Take the right most element - this becomes the pivot. We now need to work up the list comparing each element to the pivot, putting elements smaller than the pivot on one side and elements larger than the pivot on the other side. Finally, place the pivot in the middle of these two sides. The pivot is now in the right place. Recursively do the same again for each side of the pivot. If one side only has one element, this side is now sorted.
In best case scenarios the pivot is in the middle of the list of elements and we truely divide and conquer. In worst case scenarios the pivot elements are at one end or the other and we have to constantly be comparing against all elements.

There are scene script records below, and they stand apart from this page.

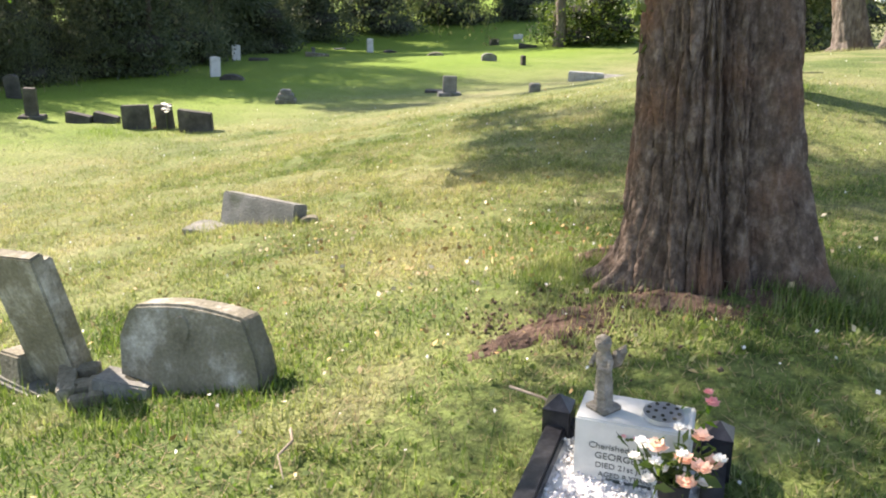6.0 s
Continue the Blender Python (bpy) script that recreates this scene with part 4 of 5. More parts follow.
def socket_block(x, y, rz, rx, ry, w, d, h, slot, label):
    """Half of a split socket stone: a block with a square notch let into one long edge."""
    e = thing("stone_fragment", on_ground(x, y, rz, rx, ry), label, "stone", "broken base")
    part("block", box(w, d * 0.45, h, (0, -d * 0.275, -0.04), 0.005), STONE, e)
    for sx in (-1, 1):
        part("cheek", box((w - slot) / 2, d * 0.55 - 0.002, h - 0.003, (sx * (w + slot) / 4, d * 0.225, -0.04), 0.005), STONE, e)
    return e


socket_block(-4.77, 5.6, -38, 3, 7, 0.2, 0.17, 0.14, 0.08, "split half of a stone socket block in the grass")
socket_block(-4.66, 5.56, 142, -4, -3, 0.18, 0.14, 0.11, 0.07, "split half of a stone socket block in the grass")
# bored flower block lying beside it
fb = thing("flower_block", on_ground(-4.54, 5.66, 24, -3, 4), "fallen pale stone flower block with a bored hole", "flower block")
bm = box(0.25, 0.14, 0.115, (0, 0, -0.03), 0.008)
part("block", bm, STONE_GREY, fb)
# dark disc on the top face; its colour gives the shade inside the bore
bm = bmesh.new()
bmesh.ops.create_cone(bm, cap_ends=True, segments=18, radius1=0.03, radius2=0.033, depth=0.01, matrix=pose(0.03, 0, 0.0815) @ Matrix.Diagonal((1.3, 0.8, 1, 1)))
part("hole", bm, SHADE_FILL, fb)

bs = thing("stone_fragment", on_ground(-10.42, 7.65, 35), "pale broken stone slab lying in the grass", "stone")
part("stone", slab_bm(0.34, 0.2, 0.09, "slant", 0.015, 15), STONE_GREY, bs).matrix_basis = pose(0, -0.1, 0.03, -80, 4, 0)
# row of dark stones
for args in ((-14.43, 12.07, 8, 0.4, 0.17, 0.2, "slant", 4, "low broken dark stone stump in the lawn row"),
             (-14.15, 12.38, 8, 0.4, 0.17, 0.2, "slant", 6, "low broken dark stone stump in the lawn row"),
             (-13.21, 12.28, 14, 0.42, 0.38, 0.14, "flat", -3, "square dark headstone in the lawn row"),
             (-12.75, 12.48, 22, 0.28, 0.4, 0.13, "flat", -5, "narrow dark headstone with white flowers in the lawn row"),
             (-12.11, 12.54, 12, 0.5, 0.36, 0.2, "slant", -3, "broad dark headstone with a stepped edge in the lawn row")):
    x, y, rz, w, h, t, st, ry, lab = args
    headstone(x, y, rz + 28, w, h, t, st, STONE_DARK, lab, -3, ry, seed=int(w * 100), group="dark lawn stones")
headstone(-15.24, 11.75, 40, 0.2, 0.4, 0.12, "flat", STONE_DARK, "slender dark headstone on a pale foot near the hedge", 2, 1, (0.4, 0.3, 0.05), group="dark lawn stones")
headstone(-17.53, 12.80, 40, 0.26, 0.45, 0.12, "round", STONE_DARK, "dark round-topped headstone in the hedge's shade", 2, -3, group="dark lawn stones")
headstone(-14.94, 10.11, 55, 0.42, 0.22, 0.2, "slant", STONE_DARK, "low dark stone in the hedge's shade", -6, 3, group="dark lawn stones")
# white memorial stones
for x, y, h in ((-18.80, 18.93, 0.5), (-22.20, 22.84, 0.48), (-23.34, 31.05, 0.57)):
    headstone(x, y, 66, 0.26, h, 0.09, "arch", STONE_WHITE, "upright white memorial headstone on the lower lawn", 0, random.uniform(-2, 2), group="white memorial stones")
# plinth stone with a dark slab behind
headstone(-11.97, 19.47, 40, 0.3, 0.3, 0.12, "flat", STONE_GREY, "small grey headstone on a pale plinth", -2, 0, (0.5, 0.34, 0.07), seed=8)
headstone(-12.76, 20.11, 30, 0.5, 0.06, 0.3, "flat", STONE_DARK, "low dark ledger behind the small grey headstone", 0, 0, seed=9)
# stepped cross base
st = thing("cross_base", on_ground(-14.19, 16.68, 40), "stepped stone cross base without its cross", "cross base")
part("step", box(0.42, 0.42, 0.16, (0, 0, -0.06), 0.02), STONE, st)
part("step", box(0.32, 0.32, 0.1, (0, 0, 0.1), 0.02), STONE_GREY, st)
part("step", box(0.22, 0.22, 0.08, (0, 0, 0.2), 0.02), STONE_GREY, st)
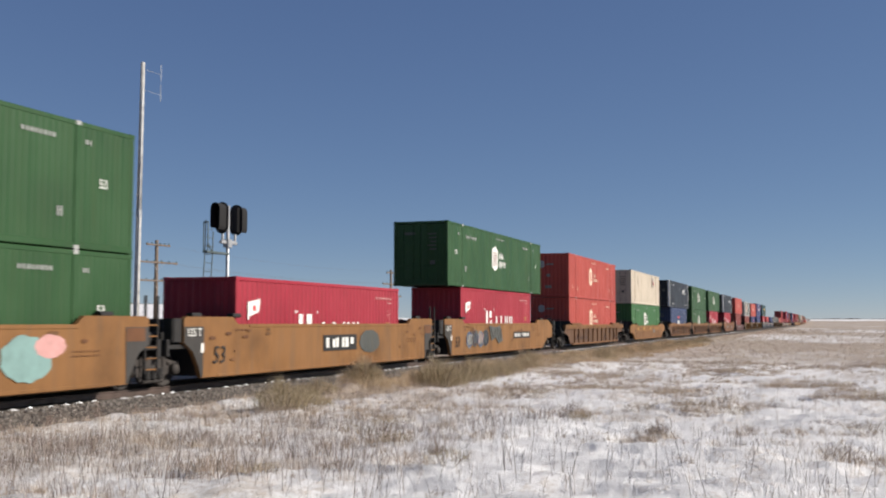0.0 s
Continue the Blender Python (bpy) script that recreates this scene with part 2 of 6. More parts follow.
def ballast_mat():
    m, n, l, b = base_mat("ballast_bed", 0.9)
    g = n.new("ShaderNodeNewGeometry").outputs["Position"]
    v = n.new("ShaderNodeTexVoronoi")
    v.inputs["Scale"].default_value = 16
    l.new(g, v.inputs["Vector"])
    # stone colour falls to near black at cell edges: painted shade of the gaps
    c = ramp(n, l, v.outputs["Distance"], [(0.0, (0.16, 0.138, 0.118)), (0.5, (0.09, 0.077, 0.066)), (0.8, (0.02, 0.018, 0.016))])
    t = noise_node(n, l, g, 1.2, 5)
    c = mix(n, l, ramp(n, l, t, [(0.35, (0, 0, 0)), (0.7, (0.5,) * 3)]), c, (0.1, 0.07, 0.05))
    l.new(c, b.inputs["Base Color"])
    bump(n, l, b, v.outputs["Distance"], 0.9, -0.04)
    return m


BALLAST = ballast_mat()


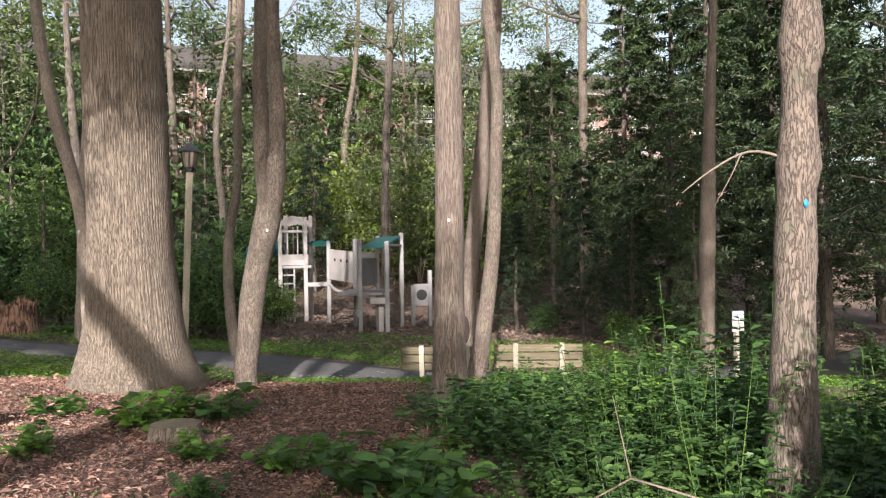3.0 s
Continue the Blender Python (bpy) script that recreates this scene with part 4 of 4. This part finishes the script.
# ---- lamp post ----
def lamp():
    x, y = -0.7, 23.05
    t = thing("lamp_post", (x, y, float(ground_z(x, y))), "leaning wooden lamp post with a black lantern", "lamp post")
    t.matrix_basis = pose(x, y, float(ground_z(x, y)), 0, 2.6, 20)
    part("post", box(bmesh.new(), (0.125, 0.125, 4.2), (0, 0, 2.0), None, 0.012), LAMP_POST, t)
    lan = bmesh.new()
    bmesh.ops.create_cone(lan, cap_ends=True, segments=6, radius1=0.10, radius2=0.13, depth=0.12, matrix=pose(0, 0, 4.14))
    part("collar", lan, LAMP_BLACK, t)
    g = bmesh.new()
    bmesh.ops.create_cone(g, cap_ends=True, segments=6, radius1=0.15, radius2=0.225, depth=0.36, matrix=pose(0, 0, 4.38))
    gl_ = part("lantern", g, FROSTED, t, "hexagonal lantern with dull frosted panes")
    for k in range(6):
        a = math.radians(60 * k)
        bar = bmesh.new()
        box(bar, (0.022, 0.022, 0.38), (0.19 * math.cos(a), 0.19 * math.sin(a), 4.38), pose(0, 0, 0, 0, 11.8, 0).to_3x3().to_4x4() if k == 0 else Matrix.Rotation(a, 4, "Z") @ Matrix.Rotation(radians(11.8), 4, "Y"))
        part("bar", bar, LAMP_BLACK, gl_)
    c = bmesh.new()
    bmesh.ops.create_cone(c, cap_ends=True, segments=6, radius1=0.29, radius2=0.07, depth=0.2, matrix=pose(0, 0, 4.66))
    bmesh.ops.create_cone(c, cap_ends=True, segments=8, radius1=0.05, radius2=0.012, depth=0.1, matrix=pose(0, 0, 4.80))
    part("cap", c, LAMP_BLACK, t, "black pointed cap")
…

To improve this, we can cut down on the probability that the pivot is high or low by selecting multiple pivots and choosing the median value.
Arrays and functions
Declare a function which takes an array as a parameter using:
void sort(int values[]);
When passing a one-dimensional array as here, we don't need to pass in the array's size.
Call this function using:
int haystack[10];
// .. fill the array
sort(haystack);
Arrays are passed by reference here.